WHAT THIS TASK INVOLVES: In the listing below, find the line that contains "finishes the script." and the line that contains "lay(w, p - ndir". Quote both and every line between them, exactly, and nothing more.
* start DATASET RECORDS *
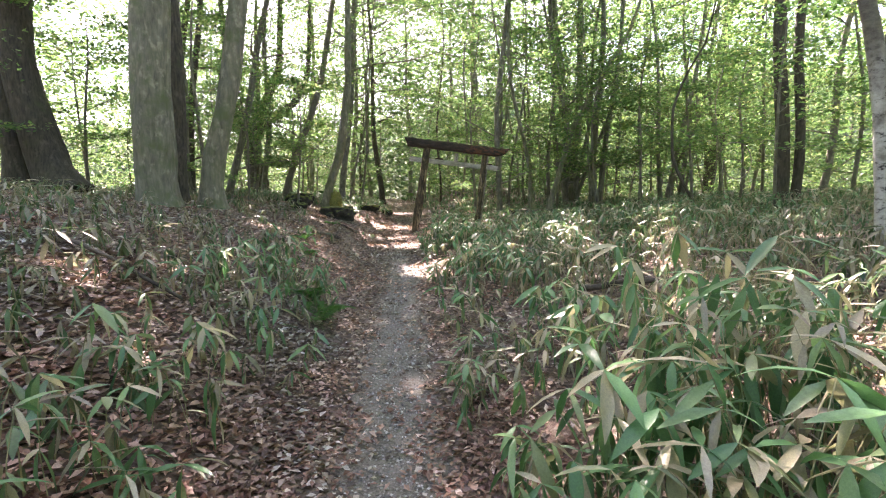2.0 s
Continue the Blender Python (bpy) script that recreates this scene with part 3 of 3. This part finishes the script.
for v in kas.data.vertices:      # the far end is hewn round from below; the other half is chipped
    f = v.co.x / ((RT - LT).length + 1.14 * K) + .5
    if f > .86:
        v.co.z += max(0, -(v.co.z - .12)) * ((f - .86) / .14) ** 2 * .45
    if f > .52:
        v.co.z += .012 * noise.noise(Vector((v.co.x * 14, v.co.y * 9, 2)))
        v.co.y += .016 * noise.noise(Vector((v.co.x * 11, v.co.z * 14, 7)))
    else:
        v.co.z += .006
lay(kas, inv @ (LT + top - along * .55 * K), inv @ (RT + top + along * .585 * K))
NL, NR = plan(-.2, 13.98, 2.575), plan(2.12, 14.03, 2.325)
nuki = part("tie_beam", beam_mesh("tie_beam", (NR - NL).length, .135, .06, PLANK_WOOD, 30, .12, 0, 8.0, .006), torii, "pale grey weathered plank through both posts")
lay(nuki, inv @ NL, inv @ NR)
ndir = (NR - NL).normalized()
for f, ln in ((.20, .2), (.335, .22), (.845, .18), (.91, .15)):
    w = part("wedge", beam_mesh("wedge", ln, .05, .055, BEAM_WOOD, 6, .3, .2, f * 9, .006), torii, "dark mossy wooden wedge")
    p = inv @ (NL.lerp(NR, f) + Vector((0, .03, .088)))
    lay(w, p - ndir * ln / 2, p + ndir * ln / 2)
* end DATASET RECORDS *
* start DATASET RECORDS *
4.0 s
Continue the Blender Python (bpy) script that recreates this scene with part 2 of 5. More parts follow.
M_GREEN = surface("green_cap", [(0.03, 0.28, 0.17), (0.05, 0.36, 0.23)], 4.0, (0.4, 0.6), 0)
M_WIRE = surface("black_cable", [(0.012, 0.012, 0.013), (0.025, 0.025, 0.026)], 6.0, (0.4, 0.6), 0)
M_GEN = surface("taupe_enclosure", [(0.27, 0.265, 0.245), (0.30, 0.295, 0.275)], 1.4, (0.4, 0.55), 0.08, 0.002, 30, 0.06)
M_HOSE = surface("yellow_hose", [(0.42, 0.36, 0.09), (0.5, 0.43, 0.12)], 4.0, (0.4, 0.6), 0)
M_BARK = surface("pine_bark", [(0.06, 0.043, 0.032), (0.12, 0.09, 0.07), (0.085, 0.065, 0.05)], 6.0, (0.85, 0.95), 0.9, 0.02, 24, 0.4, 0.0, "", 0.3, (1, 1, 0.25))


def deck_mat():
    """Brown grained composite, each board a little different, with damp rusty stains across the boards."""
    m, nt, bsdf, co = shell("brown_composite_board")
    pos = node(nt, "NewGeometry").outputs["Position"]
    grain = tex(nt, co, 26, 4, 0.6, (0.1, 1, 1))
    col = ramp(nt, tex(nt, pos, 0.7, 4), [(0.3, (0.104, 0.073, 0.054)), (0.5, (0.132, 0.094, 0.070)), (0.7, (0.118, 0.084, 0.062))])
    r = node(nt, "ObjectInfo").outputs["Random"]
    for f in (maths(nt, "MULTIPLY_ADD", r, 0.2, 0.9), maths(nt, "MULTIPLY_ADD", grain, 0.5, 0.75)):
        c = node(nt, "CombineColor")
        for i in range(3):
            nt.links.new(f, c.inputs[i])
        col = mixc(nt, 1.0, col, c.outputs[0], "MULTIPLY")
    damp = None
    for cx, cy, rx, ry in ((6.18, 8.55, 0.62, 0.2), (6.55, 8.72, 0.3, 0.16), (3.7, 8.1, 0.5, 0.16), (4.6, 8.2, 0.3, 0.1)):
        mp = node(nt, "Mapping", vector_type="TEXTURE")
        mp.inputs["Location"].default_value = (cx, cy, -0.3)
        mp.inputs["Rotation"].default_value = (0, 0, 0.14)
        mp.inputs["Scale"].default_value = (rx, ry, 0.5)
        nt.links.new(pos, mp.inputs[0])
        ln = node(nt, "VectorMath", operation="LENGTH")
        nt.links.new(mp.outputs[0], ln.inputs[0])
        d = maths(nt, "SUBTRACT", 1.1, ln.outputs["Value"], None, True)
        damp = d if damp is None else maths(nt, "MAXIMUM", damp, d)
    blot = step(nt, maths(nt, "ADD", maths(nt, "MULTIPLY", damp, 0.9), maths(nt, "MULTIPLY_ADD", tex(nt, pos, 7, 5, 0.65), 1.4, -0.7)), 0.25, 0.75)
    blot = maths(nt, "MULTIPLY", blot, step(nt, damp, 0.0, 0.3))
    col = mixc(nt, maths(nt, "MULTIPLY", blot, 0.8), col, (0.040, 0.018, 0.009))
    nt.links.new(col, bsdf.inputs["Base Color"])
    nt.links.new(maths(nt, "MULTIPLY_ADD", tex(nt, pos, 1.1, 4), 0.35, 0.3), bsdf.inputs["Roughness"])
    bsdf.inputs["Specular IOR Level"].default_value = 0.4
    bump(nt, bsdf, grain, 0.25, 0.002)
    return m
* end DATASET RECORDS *
* start DATASET RECORDS *
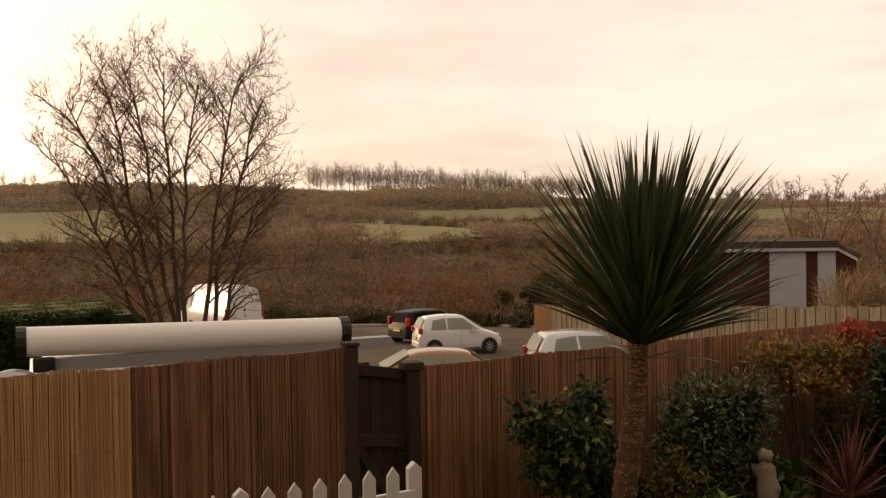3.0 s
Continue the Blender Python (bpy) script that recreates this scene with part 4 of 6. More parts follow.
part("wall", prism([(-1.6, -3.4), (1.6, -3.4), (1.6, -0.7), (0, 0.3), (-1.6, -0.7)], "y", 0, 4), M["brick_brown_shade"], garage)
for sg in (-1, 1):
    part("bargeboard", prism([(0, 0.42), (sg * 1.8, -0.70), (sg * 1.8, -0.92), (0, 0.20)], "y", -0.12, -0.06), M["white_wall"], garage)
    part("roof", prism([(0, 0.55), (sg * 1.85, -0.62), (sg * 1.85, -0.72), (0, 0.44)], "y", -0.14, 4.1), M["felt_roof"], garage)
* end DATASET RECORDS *
ANSWER TO THE EXERCISE:
Continue the Blender Python (bpy) script that recreates this scene with part 3 of 3. This part finishes the script.
for v in kas.data.vertices:      # the far end is hewn round from below; the other half is chipped
    f = v.co.x / ((RT - LT).length + 1.14 * K) + .5
    if f > .86:
        v.co.z += max(0, -(v.co.z - .12)) * ((f - .86) / .14) ** 2 * .45
    if f > .52:
        v.co.z += .012 * noise.noise(Vector((v.co.x * 14, v.co.y * 9, 2)))
        v.co.y += .016 * noise.noise(Vector((v.co.x * 11, v.co.z * 14, 7)))
    else:
        v.co.z += .006
lay(kas, inv @ (LT + top - along * .55 * K), inv @ (RT + top + along * .585 * K))
NL, NR = plan(-.2, 13.98, 2.575), plan(2.12, 14.03, 2.325)
nuki = part("tie_beam", beam_mesh("tie_beam", (NR - NL).length, .135, .06, PLANK_WOOD, 30, .12, 0, 8.0, .006), torii, "pale grey weathered plank through both posts")
lay(nuki, inv @ NL, inv @ NR)
ndir = (NR - NL).normalized()
for f, ln in ((.20, .2), (.335, .22), (.845, .18), (.91, .15)):
    w = part("wedge", beam_mesh("wedge", ln, .05, .055, BEAM_WOOD, 6, .3, .2, f * 9, .006), torii, "dark mossy wooden wedge")
    p = inv @ (NL.lerp(NR, f) + Vector((0, .03, .088)))
    lay(w, p - ndir * ln / 2, p + ndir * ln / 2)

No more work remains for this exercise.